I have been writing in fits and starts as my life has been swallowed up by an existential crisis. Probably all part and parcel of the usual getting-everything-I-want-but-of-course-I-don't-deserve-it tension. I'm staying open and reminding myself of just how good I have it. My reward, it seems, is to fall deeper and deeper into depression. The depression is grief. For all the times I was told I couldn't have what I want. For all the times the universe told me I wasn't good enough. For all the times I was left behind. And remember, these are feelings from childhood, so they have childish intensity, like how a child feels when she's told she can't go to a birthday party that she really wants to go to, that she believes her well-being is dependent on. But instead of being allowed to throw the fit raging inside her when she's denied, she's admonished to "be good." Good meaning quiet and cooperative. For God's sake don't do anything to inconvenience the parent in this household. And so she is, good that is.
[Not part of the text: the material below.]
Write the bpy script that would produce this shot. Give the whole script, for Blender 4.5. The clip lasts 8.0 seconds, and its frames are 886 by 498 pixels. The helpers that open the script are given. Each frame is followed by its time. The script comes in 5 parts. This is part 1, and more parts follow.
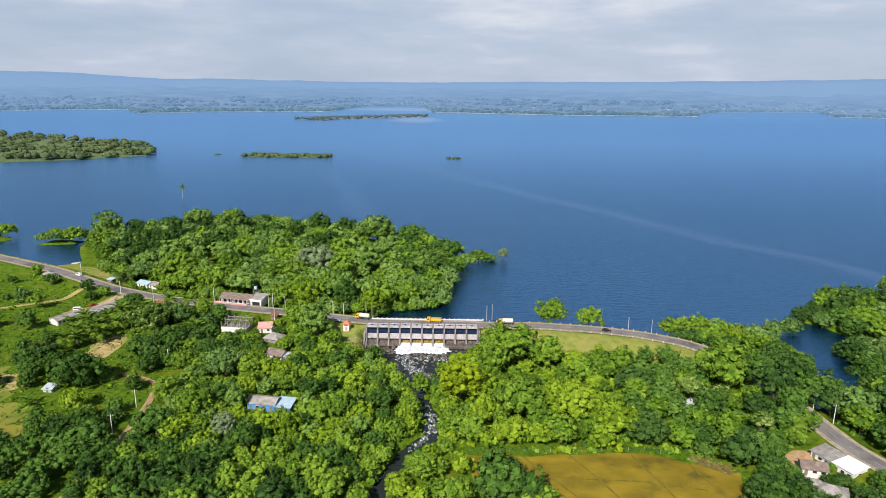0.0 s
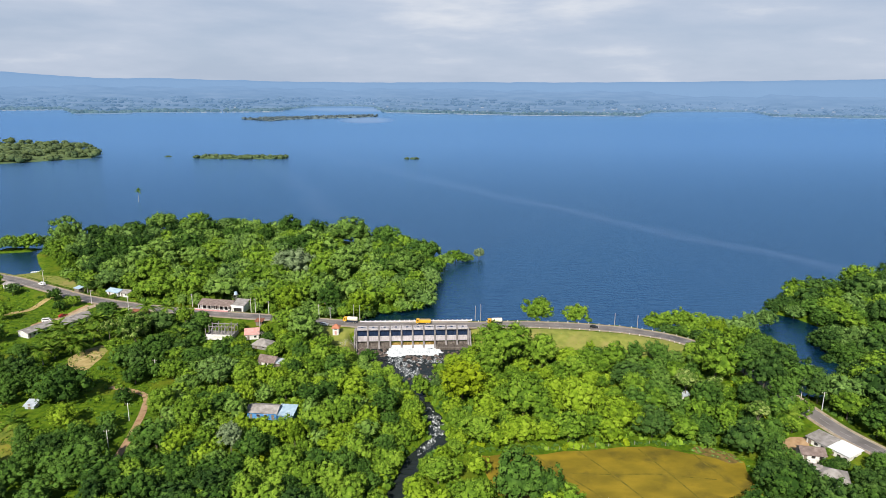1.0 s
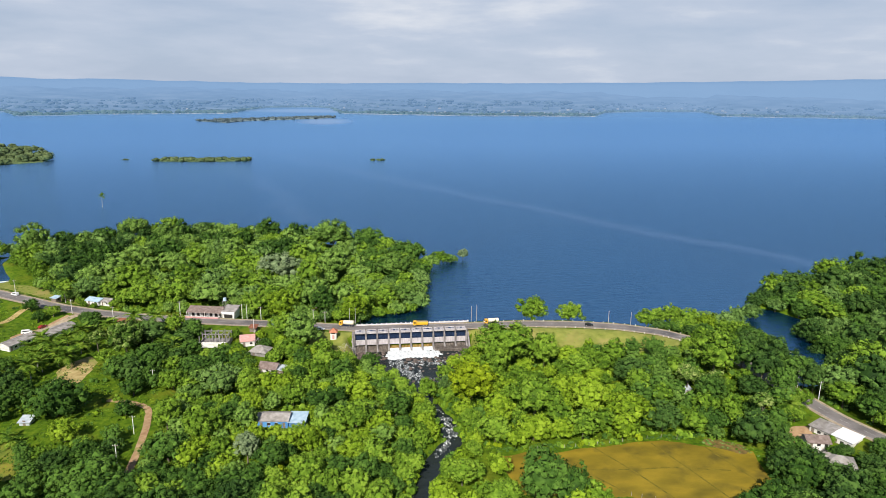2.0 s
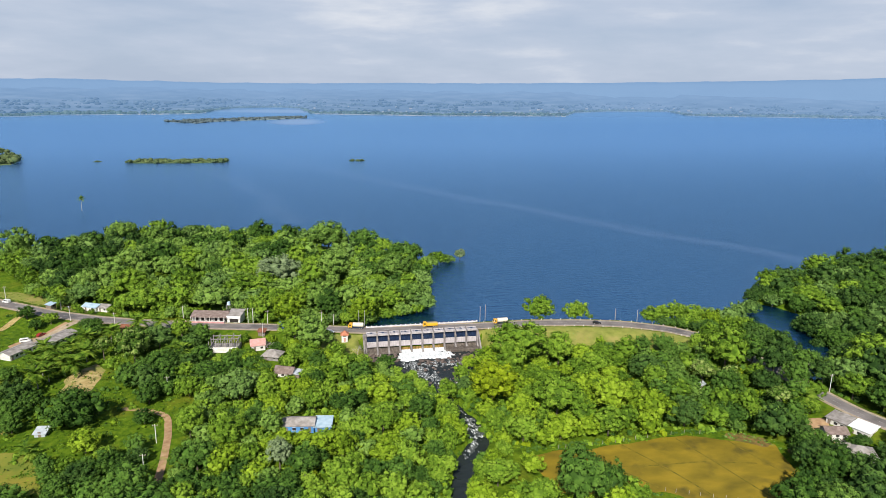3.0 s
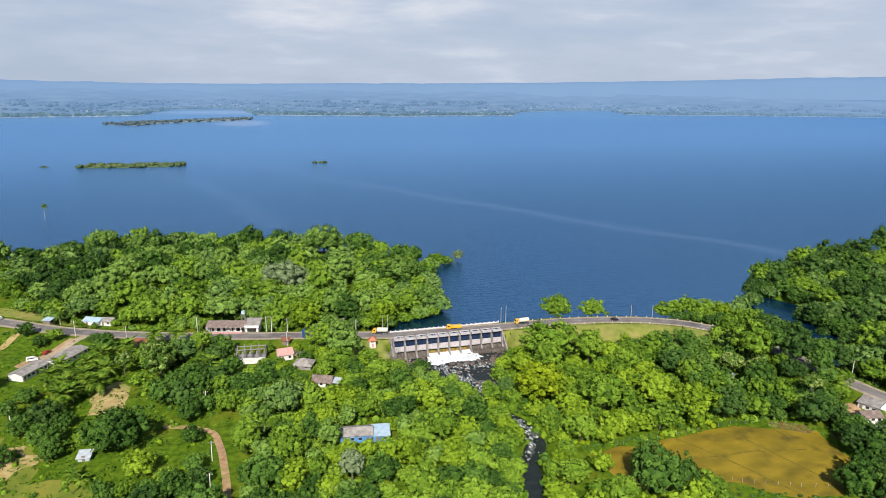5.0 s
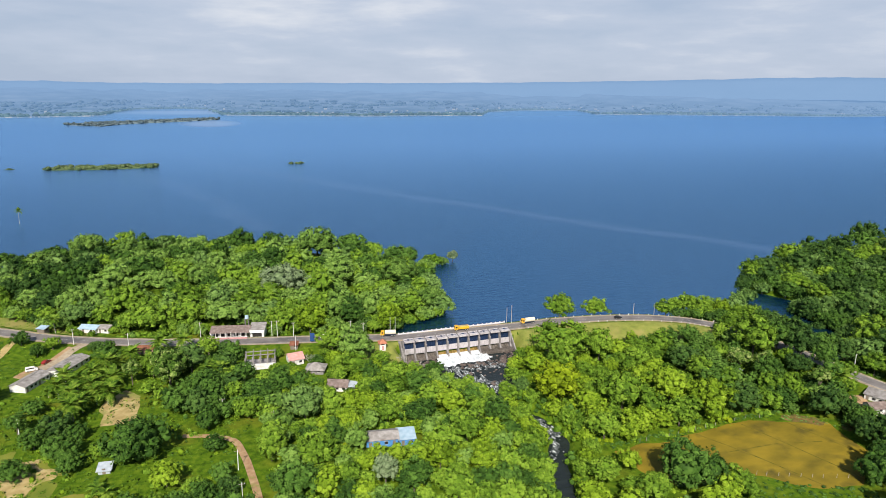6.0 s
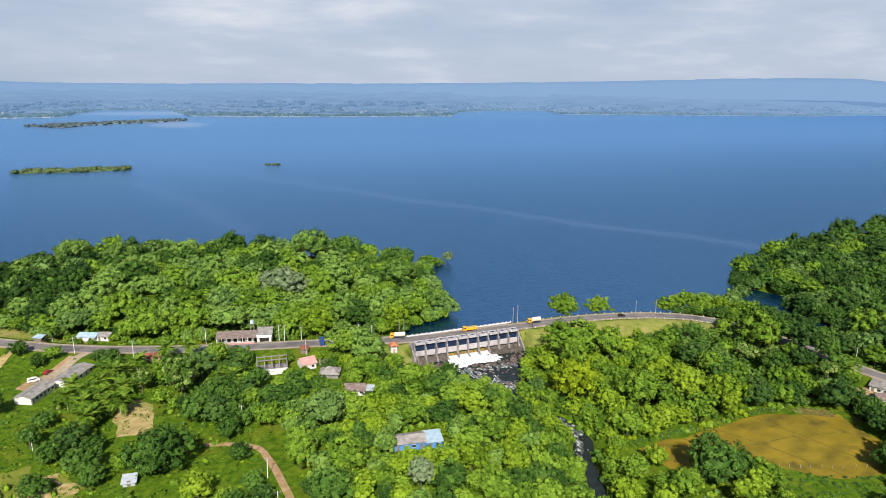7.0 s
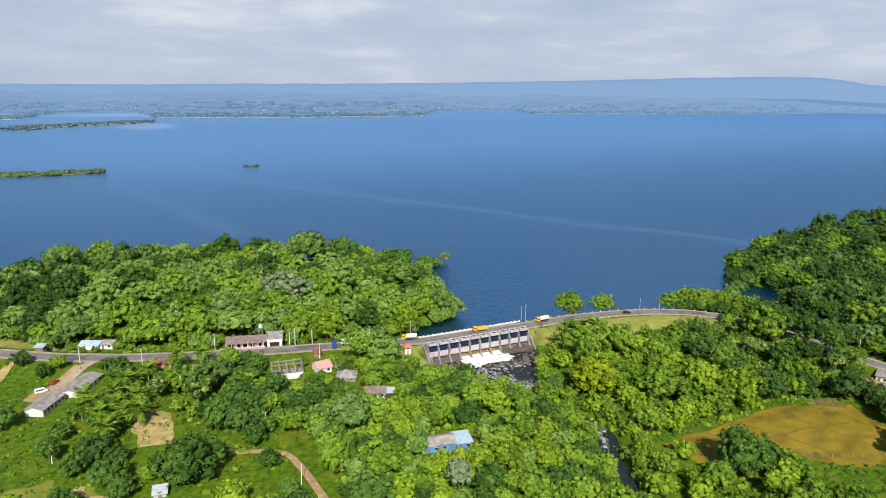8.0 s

And, so, where do the fitful feelings go? They don't disappear. They hide somewhere inside the child. If she doesn't one day release them and dissipate their power, they drive her life in their efforts to finally be recognized. In addition to releasing all those old "fits," I, now as an adult, grieve when I recognize that child.
And while all that is going on, I get up and go to school anyway. I get up and smile at people, cooperate in our activities. Go to the gym anyway. When all I really want is to lie in a supine coma in front of the tv.
All of this makes writing hard. Sorry.